My thoughts (Lynnette Pullen):
Sex is a sensitive topic. Many people are uncomfortable even saying the word. I remember as a little kid hearing the word testicles in the movie Funny Farm, with Chevy Chase. He unknowingly orders and eats lamb testicles and doesn’t realize it at first. By the time he figures it out, he has broken the restaurant record and consumed about thirty of them. Needless to say, he is totally grossed out when he is finally told what the lamb fries really are! It seemed like it should have been funny, but I didn’t know what testicles were. We were having a family gathering at the time so I figured there were plenty of people to ask.
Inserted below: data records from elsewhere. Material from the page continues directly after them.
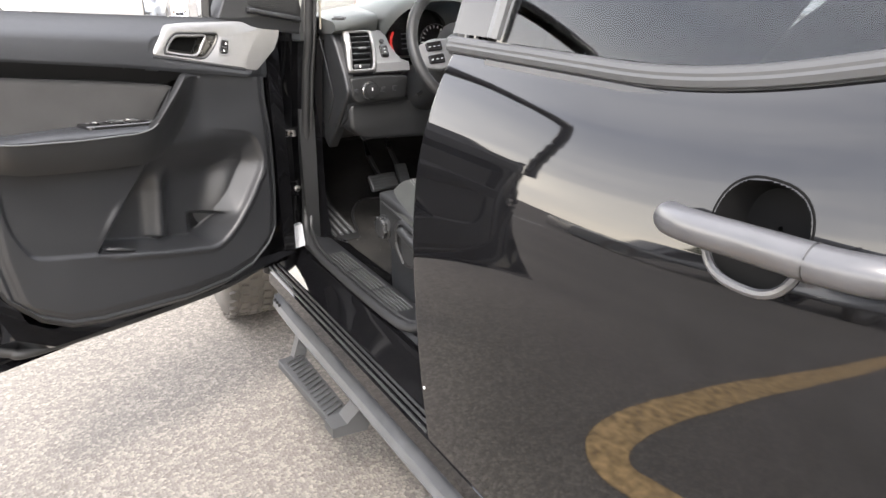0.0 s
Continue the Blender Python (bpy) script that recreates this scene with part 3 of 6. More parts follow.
# rubber seal round the door opening: A-pillar, sill and B-pillar
seal_path = curve([(-0.52, -0.60, 1.72), (-0.61, -0.34, 1.61), (-0.665, -0.19, 1.525), (-0.692, -0.095, 1.458), (-0.702, -0.050, 1.424), (-0.706, -0.028, 1.385), (-0.709, -0.018, 1.32), (-0.712, -0.010, 1.25), (-0.718, 0.015, 1.14), (-0.722, 0.050, 0.95), (-0.728, 0.066, 0.80), (-0.738, 0.06, 0.69), (-0.756, 0.022, 0.625),
                   (-0.770, -0.06, 0.596), (-0.775, -0.15, 0.587), (-0.778, -0.40, 0.586), (-0.780, -0.62, 0.592), (-0.770, -0.718, 0.598), (-0.752, -0.782, 0.634), (-0.737, -0.835, 0.704), (-0.731, -0.863, 0.890), (-0.731, -0.875, 1.117), (-0.721, -0.888, 1.305), (-0.690, -0.894, 1.456), (-0.600, -0.912, 1.757)], 8)
seal = part("door_seal", tube(seal_path, 0.0135, 10, up=(1, 0, 0)), RUBBER, truck, "black rubber door-opening seal")
part("seal_lip", tube([(x + 0.018, y + 0.004 * (1 if y < -0.4 else -1), z + 0.006) for x, y, z in seal_path], 0.007, 8, up=(1, 0, 0)), RUBBER, truck)

# A-pillar: painted jamb, inner trim; cowl side
def a_ring(z, y):
    return [(-0.66, y + 0.005, z), (-0.745, y + 0.008, z), (-0.757, y + 0.03, z), (-0.79, y + 0.035, z), (-0.80, y + 0.08, z), (-0.66, y + 0.13, z)]


part("front_pillar", loft([a_ring(z, y) for z, y in ((0.44, 0.02), (0.60, 0.035), (0.72, 0.062), (0.90, 0.060), (1.12, 0.015), (1.25, -0.015))]), PAINT, truck, "black painted hinge pillar", 30)
part("front_pillar_trim", loft([[(x, y, z), (x - 0.045, y + 0.01, z), (x - 0.05, y + 0.07, z), (x + 0.03, y + 0.09, z)] for x, y, z in ((-0.680, 0.020, 1.22), (-0.678, 0.004, 1.32), (-0.672, -0.010, 1.38), (-0.655, -0.060, 1.45), (-0.62, -0.18, 1.535), (-0.555, -0.35, 1.625), (-0.46, -0.60, 1.735))]), PLASTIC_GREY, truck)
part("seal_strip", box(0.006, 0.008, 0.10, (-0.664, 0.000, 1.330), 0.002, rot=(6, 0, 0)), BEIGE, truck, "pale edge of the pillar trim")
for z, y in ((1.222, 0.075), (0.76, 0.105)):
    hg = part("door_hinge", box(0.09, 0.05, 0.055, (-0.765, y, z), 0.006), PAINT, truck)
    part("bolt", lathe([(0, 0), (0.011, 0), (0.011, 0.006), (0.005, 0.008), (0, 0.008)], 10, pose(-0.757, y - 0.025, z, 90, 0, 0)), STEEL, hg)
strap = part("check_strap", box(0.075, 0.012, 0.022, (-0.762, 0.085, 0.952), 0.003, rot=(0, 0, 25)), STEEL, truck, "steel door check strap")
part("roller", lathe([(0, 0), (0.012, 0), (0.012, 0.02), (0, 0.02)], 12, pose(-0.757, 0.076, 0.942)), STEEL, strap)
# glossy black paint in truth; the pale colour paints in the sky mirrored there
part("pillar_foot", loft([[(-0.775, 0.030 - d, 0.655), (-0.805, 0.035 - d, 0.650), (-0.825, 0.02 - d, 0.615), (-0.822, 0.0 - d, 0.585), (-0.780, 0.0 - d, 0.590)] for d in (0.0, 0.022)]), PALE_GREY, truck, "hinge pillar foot with the sky's reflection put into pale grey")

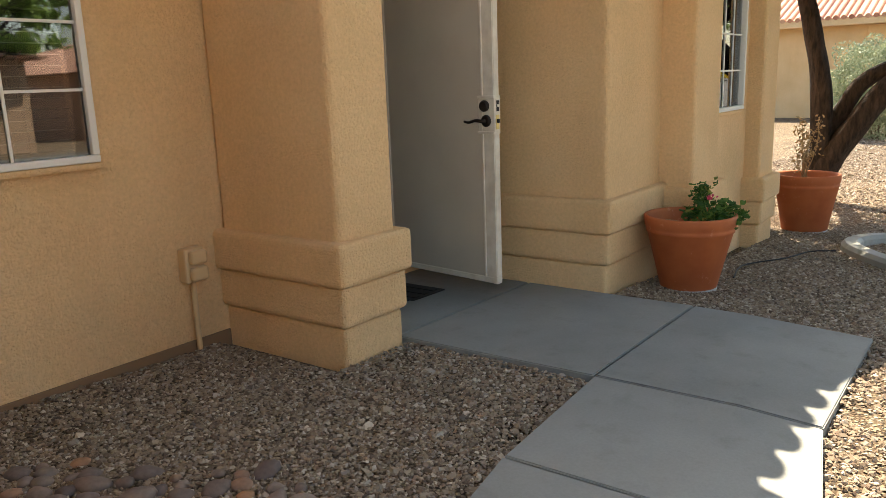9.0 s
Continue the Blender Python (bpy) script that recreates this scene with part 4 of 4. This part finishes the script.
tree("mesquite_tree", (9.7, 0.95, zt), [([(0, 0.06, -0.1), (0.0, 0.0, 0.7), (0, 0.02, 1.4), (0, 0.18, 2.1), (0.1, 0.4, 2.9)], 0.13, 0.09),
     ([(0, 0.12, -0.1), (0.06, 0.04, 0.6), (0.1, -0.2, 1.1), (0.12, -0.4, 1.4), (0.1, -0.75, 1.6), (0.05, -1.05, 1.72)], 0.10, 0.08),
     ([(0, 0.1, -0.1), (-0.02, -0.1, 0.45), (0, -0.32, 0.84), (0, -0.59, 1.24), (0, -1.0, 1.65), (0, -1.3, 1.93), (0.0, -1.9, 2.35)], 0.15, 0.11),
     ([(0, -0.9, 1.55), (0.0, -1.35, 1.78), (0.0, -1.9, 1.93), (0, -2.6, 2.1)], 0.085, 0.06)],
     [((-1.3, -0.7, 3.9), (3.0, 2.5, 0.6), 125), ((1.3, -1.2, 3.9), (1.9, 1.8, 0.5), 40)], 74000, 33, "dark multi-trunk mesquite tree standing in gravel behind a pot", M_TREELEAF, 0.075)
zt = level(26.6, -2.0) - 0.05
tree("mesquite_tree", (26.6, -2.05, zt), [([(0, 0, -0.1), (0.1, -0.12, 0.8), (0.1, -0.28, 1.3), (0.1, -0.12, 2.0), (0.1, -0.02, 2.7)], 0.19, 0.13)],
     [((0, 0.0, 3.7), (4.8, 3.2, 0.9), 220)], 52000, 41, "crooked dark tree trunk near the street corner", M_TREELEAF, 0.12)

# ---- edging ring ----
ring = thing("tree_ring", (0, 0, 0), "weathered grey concrete edging curb laid as a loop in gravel", "garden edging")
loop = bend([(4.95, -1.9, 0), (5.22, -1.2, 0), (5.55, -0.70, 0), (5.98, -0.28, 0), (6.38, 0.0, 0), (6.68, 0.12, 0), (6.98, 0.13, 0), (7.25, 0.0, 0), (7.5, -0.32, 0), (7.58, -0.68, 0), (7.42, -1.1, 0), (7.0, -1.65, 0), (6.5, -2.4, 0), (5.8, -2.8, 0), (5.2, -2.55, 0), (4.95, -1.9, 0)], 8)
segs = [loop[i:i + 13] for i in range(0, len(loop) - 1, 12)]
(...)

I asked aunts, grandmothers, grandfathers, and cousins, but everyone ignored me or told me to hush. Being the rambunctious kid that I was, I stood on a chair and shouted out, “What are lamb testicles?!?!” The room stilled. My mother in horror grabbed me and covered my mouth and apologized to everyone. She sternly instructed me to be quiet and never say that again. My grandfather threatened to spank me. They still didn’t tell me what testicles were. We couldn’t even talk about reproductive organs on a lamb without freaking out!
But I think it’s important to talk about. Sex is a way God created for us to communicate love and affection to our partners. It’s divine and special, not bad or dirty. That being said, often and throughout the course of time, people have misused and abused this privilege, causing hurt, fear, and immeasurable suffering. From rape to adultery, books to movies, we have managed to take something beautiful and lovely and to diminish it into a dishonorable representation of God’s creation. As a result, we end up with a society of emotionally traumatized and deeply scarred people, of which I am one. See, while I was married to my husband, he committed adultery. It’s so common now that people don’t even find it to be a big deal. Well, it is. The violation wasn’t once (that would be traumatic enough); unbeknownst to me, it was throughout my entire marriage. At the time, I was so naïve that I had no idea of all of his indiscretions. Let’s just say by the time I figured it all out, the joke was on me. I had never felt so dehumanized and violated in my life. I felt like . . . less: less than a woman, less than a person, . . . just less.
When Paul was going over the rules of sex in 1 Corinthians, I don’t think this was to condemn, but to prevent harm. It seems Paul observed so much turmoil over it that he just opted to stay celibate. I think legalism has hurt us so much that we tend to stay away from hard and fast rules. I get that. I have family members now who would prefer that I return to my ex-husband and end my marriage with my faithfully committed wife because of legalism. That sort of view is harmful and unhealthy. But on the other side of the spectrum, lack of rules and discernment also causes pain. With movies and media being the way that they are right now, we can’t afford to look the other way. We have a duty to uphold and promote the standards of love, loyalty, trust, honor, faithfulness, and joy, particularly in sexual activity.
Prayer for the day: God, thank you for the gift of sex. Forgive us for being uncomfortable in discussing and understanding the gift that you have given us. Help us to discern the boundaries in which you would like us to stay so that we may prevent harm to others.